Tanabe was in street clothes Tuesday night as the Hurricanes defeated the Washington Capitals, 2-0, in Norfolk.

"I was a little taken aback by the offer the team made," Tanabe said, referring to a three-year contract with a signing bonus of $500,000. "You come in and have a good camp and you expect the team to make a better offer."

Tanabe, the 16th overall pick in the June amateur draft, said he expected an offer comparable to what the 17th pick, defenseman Barret Jackman, got from the Blues: a $1 million signing bonus and a three-year deal worth $2.65 million. . . .

Dave Gagner, who played for six teams during his 15-year NHL career, announced his retirement.

The 34-year-old unrestricted free agent played for the New York Rangers, Minnesota North Stars-Dallas Stars, Toronto Maple Leafs, Calgary Flames, Florida Panthers and Vancouver Canucks.


Court Dedication

Wizards players Isaac Austin and Chris Whitney will dedicate a newly refurbished basketball court to the Kelly Miller Court Project today in the District at 4 p.m.

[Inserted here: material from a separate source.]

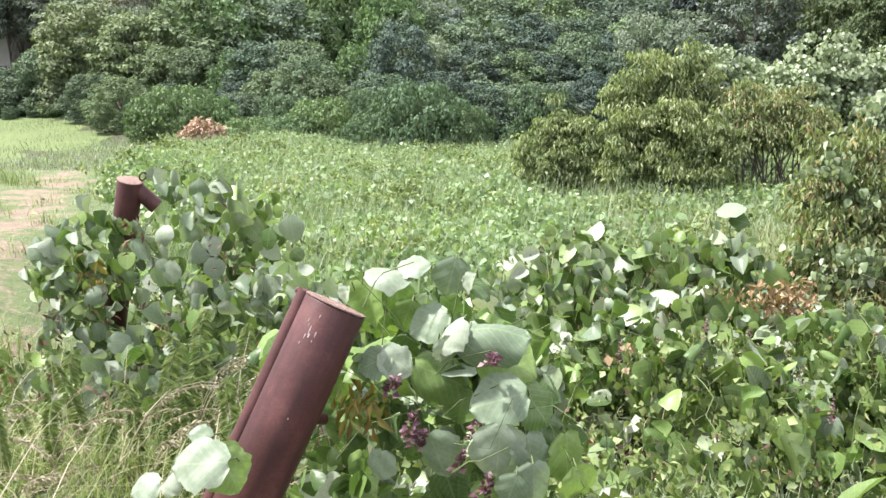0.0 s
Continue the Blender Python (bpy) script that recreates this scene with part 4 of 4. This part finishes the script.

The ceremony will be held at Kelly Miller Courts at 49th Street SE.

Auto Racing

Crew Chief Leaves

Jeff Gordon lost his crew chief when Ray Evernham was released from his contract with Hendrick Motorsports.

Evernham oversaw the development of Gordon from a talented but raw rookie in 1993 to a three-time Winston Cup champion and winner of 47 races in five-plus seasons.

Evernham was under contract with Hendrick through the 2006 season, but in recent weeks decided he wanted to leave the team, which has not done as well this season as in the past. Gordon, the defending Winston Cup champion, is sixth in the driver standings and has virtually no chance of winning the title again.